照屋(てるや)/谷町九丁目(大阪)

谷町九丁目駅もしくは大阪上本町駅から歩いて5-6分に位置する「照屋(てるや)」。このあたりでは珍しい王道の日本料理店であり、ミシュランでは1ツ星を獲得。ゴエミヨにも掲載されています。
店内はカウンターのみで7-8席(写真は公式ウェブサイトより)。照屋克規シェフは京都の名店「建仁寺 祇園丸山」「飯田」「日本料理 櫻川」などで経験を積み、2018年に当店を開業しました。

アルコールにつき、ビールは中瓶が千円で、日本酒は1合が1,500円前後なのかな。このクラスの料理店としては一般的な値付けでしょう。
菜の花に剣先イカ、ウニ。初っ端から真っすぐな料理であり、それぞれの素材の良さが際立ちます。冷静に考えると初手からこのウニの量はすげえな。
そら豆の飯蒸し。春の訪れを告げる青い味わいに、ねっとりとした口当たりのもち米が良く合います。目を瞠るのはカラスミの量で日本酒が進む進む。
お椀はアブラメとタケノコ。澄んだ出汁にアブラメの甘い旨味、タケノコの清涼な風味とシャキッとした食感が調和します。ミョウガの爽やかな辛みがアクセントを添え、春らしい軽やかで上品な味わいです。
お造りはヒラメとキンメダイ。前者は淡泊で透明感のある甘みと、もちっとした食感が特長的。キンメダイは脂がのり、たっぷりの大根おろしで頂きます。
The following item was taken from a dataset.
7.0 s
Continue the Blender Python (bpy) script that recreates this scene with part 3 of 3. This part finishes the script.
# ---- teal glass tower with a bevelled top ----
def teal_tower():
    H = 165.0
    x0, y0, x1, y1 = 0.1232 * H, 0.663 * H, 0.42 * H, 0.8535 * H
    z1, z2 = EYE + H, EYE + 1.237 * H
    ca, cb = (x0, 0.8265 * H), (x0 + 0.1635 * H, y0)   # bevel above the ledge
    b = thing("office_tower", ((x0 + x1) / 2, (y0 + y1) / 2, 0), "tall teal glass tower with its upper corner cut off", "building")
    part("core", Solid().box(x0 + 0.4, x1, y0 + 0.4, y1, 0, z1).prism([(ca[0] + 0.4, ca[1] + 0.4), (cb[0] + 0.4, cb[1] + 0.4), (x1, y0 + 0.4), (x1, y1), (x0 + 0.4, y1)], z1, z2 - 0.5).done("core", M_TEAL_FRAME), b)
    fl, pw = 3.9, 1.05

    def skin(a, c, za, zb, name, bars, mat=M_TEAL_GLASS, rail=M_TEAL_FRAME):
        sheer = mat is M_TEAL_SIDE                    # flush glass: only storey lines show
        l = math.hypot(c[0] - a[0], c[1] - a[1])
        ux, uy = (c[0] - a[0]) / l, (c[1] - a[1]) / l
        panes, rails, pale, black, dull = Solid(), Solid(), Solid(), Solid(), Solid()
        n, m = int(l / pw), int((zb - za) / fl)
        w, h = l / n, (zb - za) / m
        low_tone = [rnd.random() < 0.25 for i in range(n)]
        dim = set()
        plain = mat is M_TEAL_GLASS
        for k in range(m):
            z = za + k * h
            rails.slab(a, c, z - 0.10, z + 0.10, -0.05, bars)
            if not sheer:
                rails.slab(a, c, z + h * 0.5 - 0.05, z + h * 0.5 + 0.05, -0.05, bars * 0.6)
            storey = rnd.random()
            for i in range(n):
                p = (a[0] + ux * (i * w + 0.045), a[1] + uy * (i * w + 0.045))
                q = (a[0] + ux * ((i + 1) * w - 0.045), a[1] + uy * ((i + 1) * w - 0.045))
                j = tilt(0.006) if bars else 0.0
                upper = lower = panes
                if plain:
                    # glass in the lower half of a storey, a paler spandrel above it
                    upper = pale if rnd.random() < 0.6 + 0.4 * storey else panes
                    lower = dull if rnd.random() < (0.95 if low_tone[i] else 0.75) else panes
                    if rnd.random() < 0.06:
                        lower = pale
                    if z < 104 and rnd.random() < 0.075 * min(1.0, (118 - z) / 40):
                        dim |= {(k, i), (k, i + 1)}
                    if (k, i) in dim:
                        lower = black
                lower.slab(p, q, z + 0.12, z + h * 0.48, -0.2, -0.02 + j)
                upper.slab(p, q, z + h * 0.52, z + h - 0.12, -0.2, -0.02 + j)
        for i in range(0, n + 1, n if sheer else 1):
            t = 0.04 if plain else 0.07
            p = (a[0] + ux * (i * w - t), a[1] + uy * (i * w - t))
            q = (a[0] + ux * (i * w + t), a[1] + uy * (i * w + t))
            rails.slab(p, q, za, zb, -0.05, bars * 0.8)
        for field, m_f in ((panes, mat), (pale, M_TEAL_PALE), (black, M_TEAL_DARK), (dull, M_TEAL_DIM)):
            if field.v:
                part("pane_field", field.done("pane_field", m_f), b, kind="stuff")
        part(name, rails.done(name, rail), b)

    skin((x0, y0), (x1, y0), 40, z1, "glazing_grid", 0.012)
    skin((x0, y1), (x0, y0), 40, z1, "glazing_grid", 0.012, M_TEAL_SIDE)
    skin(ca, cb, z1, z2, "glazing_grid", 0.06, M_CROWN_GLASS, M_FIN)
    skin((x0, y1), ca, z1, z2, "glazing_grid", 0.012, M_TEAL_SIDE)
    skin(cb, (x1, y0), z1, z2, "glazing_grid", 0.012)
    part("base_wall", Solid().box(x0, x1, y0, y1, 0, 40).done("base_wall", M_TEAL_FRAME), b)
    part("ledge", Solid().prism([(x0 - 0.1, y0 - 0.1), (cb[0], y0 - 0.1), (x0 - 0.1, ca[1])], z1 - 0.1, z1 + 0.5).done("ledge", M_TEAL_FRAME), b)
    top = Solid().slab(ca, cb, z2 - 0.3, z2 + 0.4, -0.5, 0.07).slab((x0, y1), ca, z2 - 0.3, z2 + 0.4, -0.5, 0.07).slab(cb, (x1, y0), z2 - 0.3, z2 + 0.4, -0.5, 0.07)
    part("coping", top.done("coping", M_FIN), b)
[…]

量もかなりのもので、旨い魚を腹いっぱい食べれる多幸感といったらない。
焼き物はマス。ほのかな甘みと脂の旨味がきいており、ふき味噌のほろ苦く野趣ある風味と併せて焼いて、やはり酒が進む味覚です。付け合わせのゴボウは良い意味でゴボウらしくない爽やかな味覚です。
手前はホタテのおかき揚げ。甘みと旨味が濃厚なホタテをサクサクのおかき衣で包み、口の中で軽やかな食感とジューシーさが広がります。タラの芽のほろ苦い春の香りが揚げ物のアクセントに。

奥はうるいと行者ニンニクを白子のソースで和え、バチコをトッピングしたもの。うるいのシャキッとした食感とほのかな苦み、行者ニンニクの野性味ある香りが、白子の濃厚でクリーミーなソースと絡み、奥深い味わいです。オレンジ色のブツはバチコであり、独特の風味が酒を呼びます。
炊き合わせは伊賀牛。伊賀牛の深い旨味と柔らかな食感が、優しい出汁で炊かれています。下にはワラビとフキが潜んでおり、そのシャキッとした歯応えとほろ苦い風味が後を引く美味しさ。何とも春らしい味覚です。
お食事はサクラエビとタケノコのゴハン。サクラエビの香ばしい旨味とタケノコの清涼な甘みがゴハンにふんわりと溶け合い、軽やかで春らしい締めとなります。
お新香や赤出汁も丁寧な味わいで、ゴハンは何度かおかわりしてすっかり満腹。残った分は明日の朝ごはんに、と思いきや、持ち帰りはNGとのことで、今回唯一納得がいかなかったポイントです。
水菓子はイチゴの「まりひめ」とミカンの「せとか」。果実の鮮やかさでお口サッパリ。春らしい軽やかな締めくくりです。
以上の料理が27,600円で、お酒を飲んでお会計は3.3万円ほど。ひと品ひと品のポーションは大きめで、いま何を食べているのかがハッキリとわかるのが良いですね。それでいて食後感は軽く食べ疲れず、派手派手でアジコイメがちな大阪の日本料理界隈とは一線を画すスタイルです。また、東京のゴリ押し系の日本料理に疲れたおぢにも向いているかもしれません。また来よう。